David Henry Hwang was reticent about his expectations for his first outing in the Chinese mainland - for his plays, that is. The debut of The Dance and the Railroad at Wuzhen Theater Festival, which ran May 9-19, arrived with little fanfare, but theater professionals were reminded that the first Chinese-American winner of a Tony Award had actually never seen any of his works produced in a mainland venue - until now.

Set in 1867 when Chinese laborers were building the Transcontinental Railroad, the play features two characters on a California mountaintop. The elder one, Lone, practices his Chinese opera routine while the younger one, Ma, implores him to teach the skills for the role of Gwan Gung (or Guan Gong in standard pinyin). The two are opposites in more ways than age discrepancy. Ma starts as an optimist about the prospect of making money in the new world; Lone is not. Lone despises his co-workers, calling them "dead"; Ma tries to convince him to join them. Their attitudes towards the strike happening in the background are totally different, and that difference is reversed by the end of the play, with the younger Ma more cynical and the erstwhile cynical Lone more accepting of the resolution.

Hwang reveals that the strike as a plot element was inspired by a 1968 student strike at San Francisco State University to call for Asian-American studies, and some of the source materials came from projects that later evolved into New York's Museum of Chinese in America and the Asian-American Studies Department of the University of California at Los Angeles.

The Dance and the Railroad, Hwang's second play, premiered in 1981. For the revival, he incorporated research and discoveries made in the past 30 years. The shortening of the daily work hours from 10 to 8, as mentioned in the original version, turned out to be "not true". The subsequent raise of weekly wage by $5, which is still a crucial piece of information in the current version, was "not related to the strike" as the owners of the railroad insisted.

Hwang considers himself "part of the movement of the American culture of 1970s through 1990s" that is popularly known as "multiculturalism". He started his career with the "Trilogy of Chinese America" plays that depict the immigrant experience at various stages and facets. His mentor, Sam Shepard, encouraged him to "write for the subconscious and the unconscious", and immigration and assimilation as subject matters came naturally.

At a forum of the Wuzhen Theater Festival, Hwang answered questions from the audience about whether his focus on Asian America helped perpetrate a stereotype.
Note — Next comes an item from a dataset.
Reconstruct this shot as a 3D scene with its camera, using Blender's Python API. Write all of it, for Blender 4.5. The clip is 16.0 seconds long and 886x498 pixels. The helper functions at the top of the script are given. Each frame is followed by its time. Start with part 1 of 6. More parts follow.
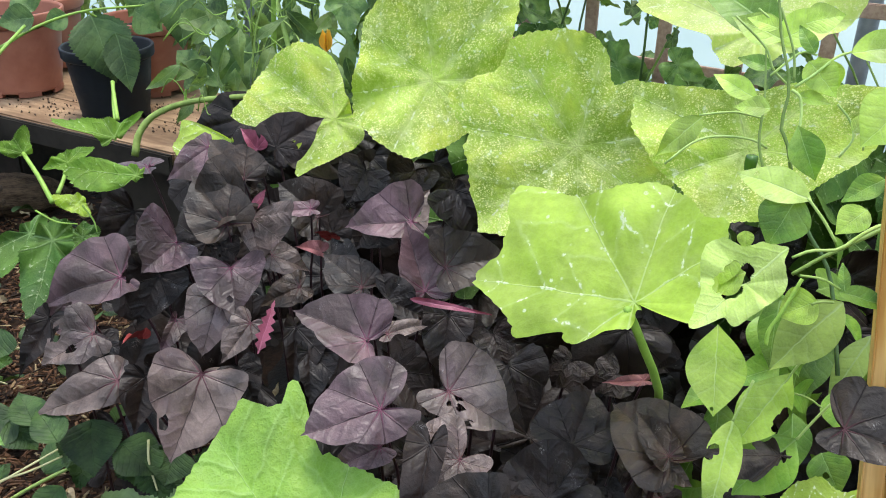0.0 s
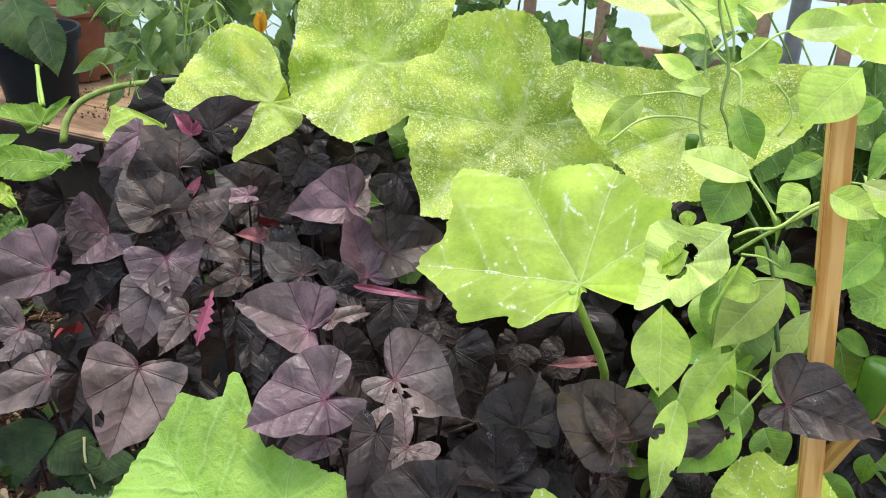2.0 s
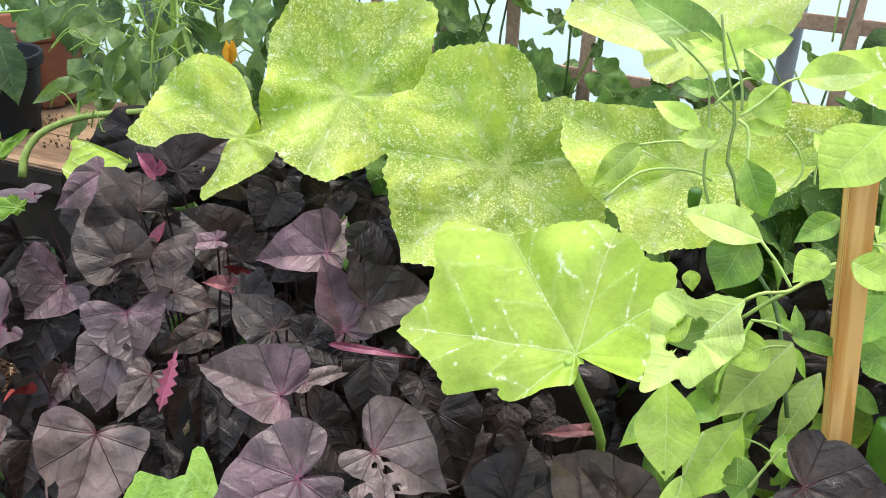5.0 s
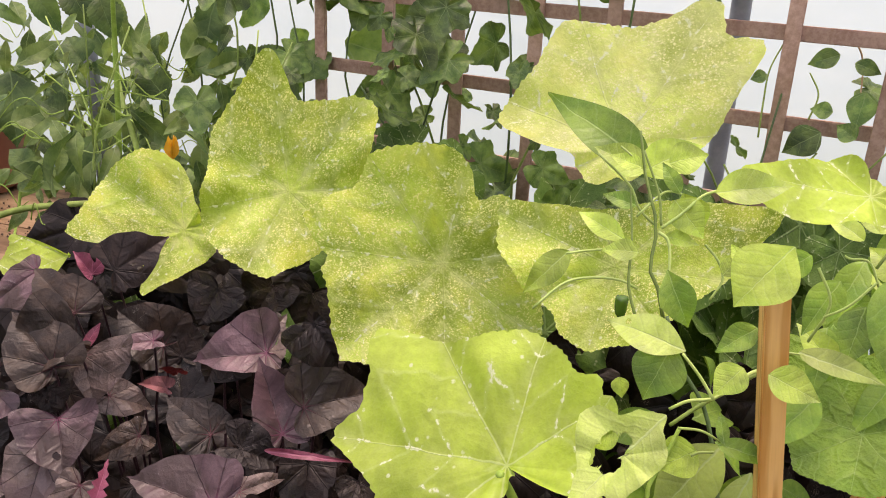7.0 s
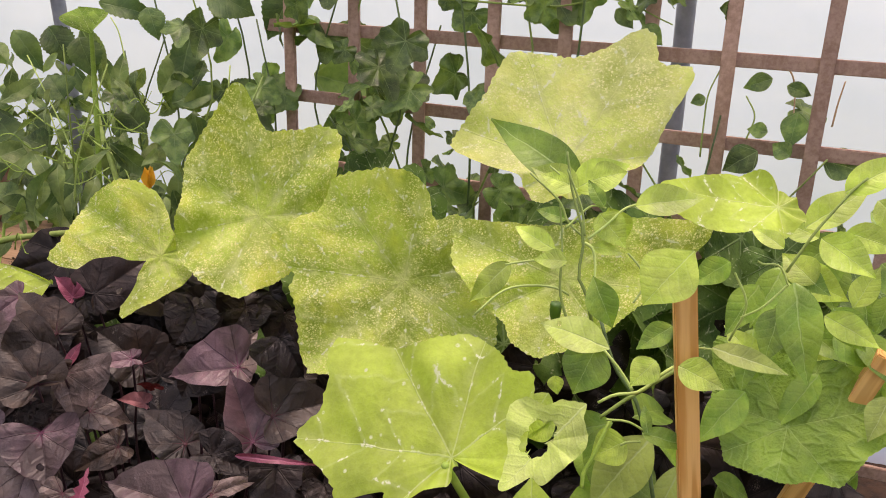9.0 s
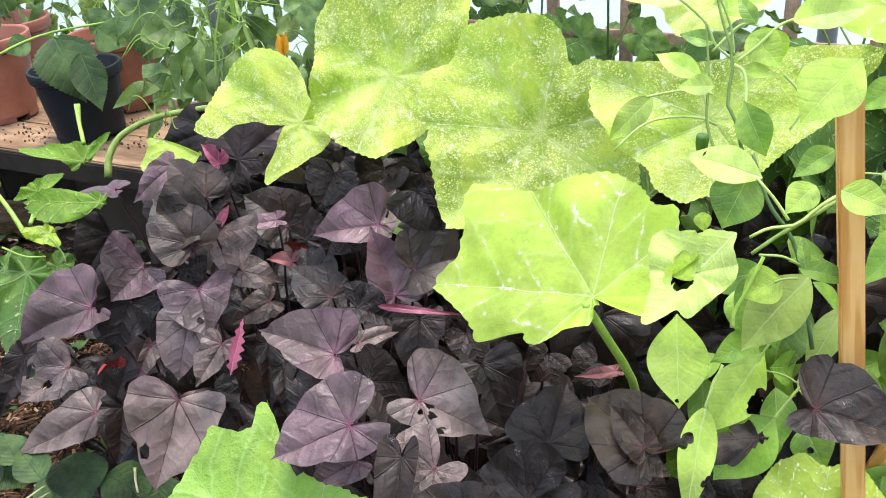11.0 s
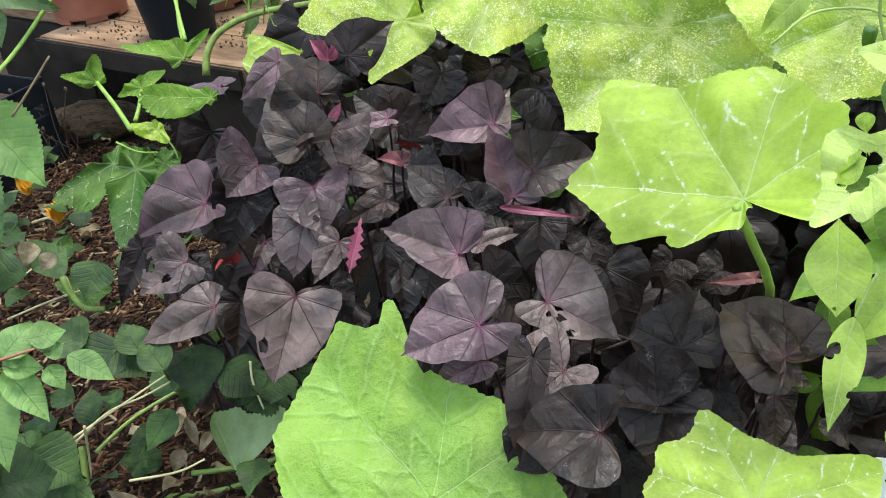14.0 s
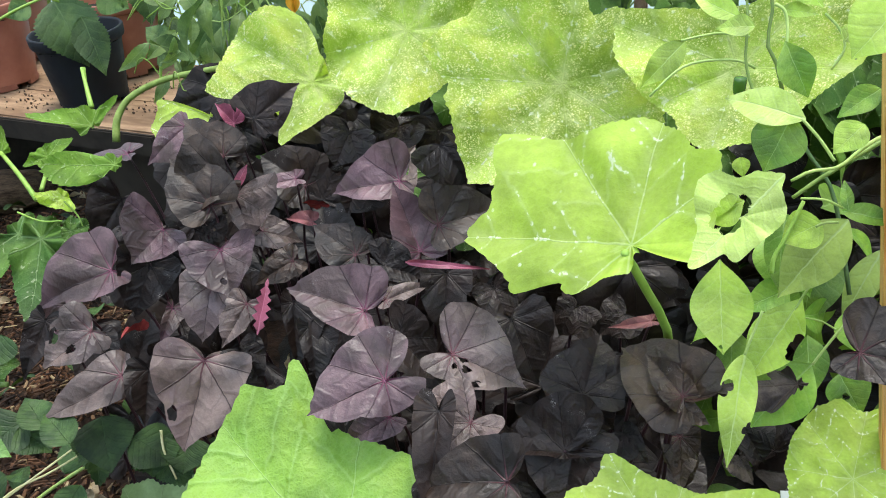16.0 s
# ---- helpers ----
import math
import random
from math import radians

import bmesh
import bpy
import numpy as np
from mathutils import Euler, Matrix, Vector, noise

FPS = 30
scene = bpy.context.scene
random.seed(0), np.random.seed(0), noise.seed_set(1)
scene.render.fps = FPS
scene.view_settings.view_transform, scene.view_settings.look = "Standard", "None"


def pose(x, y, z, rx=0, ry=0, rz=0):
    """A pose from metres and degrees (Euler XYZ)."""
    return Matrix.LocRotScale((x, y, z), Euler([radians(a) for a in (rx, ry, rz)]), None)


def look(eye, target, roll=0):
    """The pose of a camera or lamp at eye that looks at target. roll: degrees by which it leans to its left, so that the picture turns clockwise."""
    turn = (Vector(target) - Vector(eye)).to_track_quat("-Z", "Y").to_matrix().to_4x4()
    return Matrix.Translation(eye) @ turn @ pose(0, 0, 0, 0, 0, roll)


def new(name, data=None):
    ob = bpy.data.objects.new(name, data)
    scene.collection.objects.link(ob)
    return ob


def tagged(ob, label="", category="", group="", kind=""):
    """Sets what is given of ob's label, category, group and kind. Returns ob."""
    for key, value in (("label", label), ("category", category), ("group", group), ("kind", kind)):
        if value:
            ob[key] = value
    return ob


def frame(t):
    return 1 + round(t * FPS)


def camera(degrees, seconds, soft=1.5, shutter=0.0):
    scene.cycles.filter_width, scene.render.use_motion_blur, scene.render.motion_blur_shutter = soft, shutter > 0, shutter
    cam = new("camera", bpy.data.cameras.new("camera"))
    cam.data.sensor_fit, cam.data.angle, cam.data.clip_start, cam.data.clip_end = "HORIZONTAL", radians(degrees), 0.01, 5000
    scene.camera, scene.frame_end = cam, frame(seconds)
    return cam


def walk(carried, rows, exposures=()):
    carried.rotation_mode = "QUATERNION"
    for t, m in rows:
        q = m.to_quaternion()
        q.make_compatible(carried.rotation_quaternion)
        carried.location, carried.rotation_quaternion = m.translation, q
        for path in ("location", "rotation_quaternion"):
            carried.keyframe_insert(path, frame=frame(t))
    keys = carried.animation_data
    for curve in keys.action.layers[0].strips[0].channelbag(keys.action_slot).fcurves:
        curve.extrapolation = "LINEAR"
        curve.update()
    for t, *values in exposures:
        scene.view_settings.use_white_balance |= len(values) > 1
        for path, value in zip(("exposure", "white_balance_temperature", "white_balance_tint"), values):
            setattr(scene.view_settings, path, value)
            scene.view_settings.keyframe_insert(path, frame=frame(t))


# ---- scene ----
cam = camera(53.8, 16.0, 1.0)
METRES, EYE, TILT, LEAN, TURN = 0.55, 0.98, -26.0, -1.0, 0.0
ROWS = [
    (0.0, 0.0, 0.0, 0.0, -0.0, 0.0, 0.0),
    (0.5, -0.0013, -0.0273, -0.0078, -0.42, 0.59, -0.83),
    (1.0, -0.0238, -0.0115, -0.0101, 0.53, 0.18, -1.76),
    (1.5, -0.0046, -0.0029, 0.0062, -1.43, 0.26, -0.38),
    (2.0, -0.0002, 0.0273, 0.004, -3.78, -1.17, 1.08),
    (2.5, 0.002, 0.0917, 0.0245, -5.46, -2.6, 1.11),
    (3.0, 0.004, 0.1642, 0.053, -6.39, -2.89, 1.44),
    (3.5, 0.0064, 0.1735, 0.0819, -5.86, -1.63, 1.81),
    (6.0, -0.0001, 0.1442, 0.1003, -5.04, 0.51, 1.27),
    (6.5, 0.0324, 0.1311, 0.1564, -6.9, 2.8, 2.03),
    (7.0, 0.044, 0.1334, 0.1596, -8.02, 3.74, 2.17),
    (7.5, 0.0424, 0.1147, 0.1675, -8.21, 4.85, 1.67),
    (8.0, 0.0704, 0.0082, 0.1706, -11.64, 7.26, 3.57),
    (10.5, 0.1025, 0.0074, 0.0457, -1.0, 0.03, 4.66),
    (11.0, 0.1086, 0.0347, 0.0491, 0.79, -1.5, 5.29),
    (11.5, 0.057, 0.0425, 0.0453, 4.8, -2.7, 4.18),
    (12.0, 0.0478, 0.0188, 0.0494, 7.58, -1.96, 3.89),
    (12.5, 0.0091, 0.0354, 0.0297, 8.62, -4.33, 2.43),
    (13.0, -0.0025, 0.043, 0.0337, 5.73, -4.85, 3.85),
    (13.5, -0.0274, 0.048, 0.0417, 5.06, -5.16, 3.51),
    (14.0, -0.0267, 0.0657, 0.0368, 4.77, -7.02, 4.36),
    (14.5, -0.0119, 0.0618, 0.0399, 3.0, -6.09, 5.16),
    (15.0, 0.012, 0.06, 0.0378, 1.49, -5.32, 5.91),
    (15.5, 0.0425, 0.0513, 0.0369, 0.05, -4.65, 6.93),
    (16.0, 0.039, 0.055, 0.0299, 0.43, -3.74, 6.41),
]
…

He acknowledged that he is familiar with this kind of criticism. "One person or a handful of people cannot represent a whole race, ethnicity or community," he emphasizes. "Only a rich diversity of writers can reflect the diversity of the society at large."

It used to be only Caucasian writers could get into the mainstream, but nowadays ethnic writers, especially the young generation, may no longer be constrained by their ethnicities. Instead of a "Chinese-American writer", one may be called an "avant-garde writer" by the press. "Everybody gets labeled now," Hwang laughs, but the label may not be one's ethnicity any more.

Hwang is acutely aware of the history of Asian-Americans' arduous rise on the theater stage and the resurfacing of the "yellow-face" phenomenon, that is, white actors taking on the roles of Asians. The 1958 staging of Flower Drum Song was the first time Asian-American actors appeared prominently on Broadway. When Jonathan Pryce rejoined the cast of Miss Saigon when it moved from London to New York in 1991, Hwang was one of many Asian-American artists who protested against the casting - for a role specified as Eurasian nonetheless.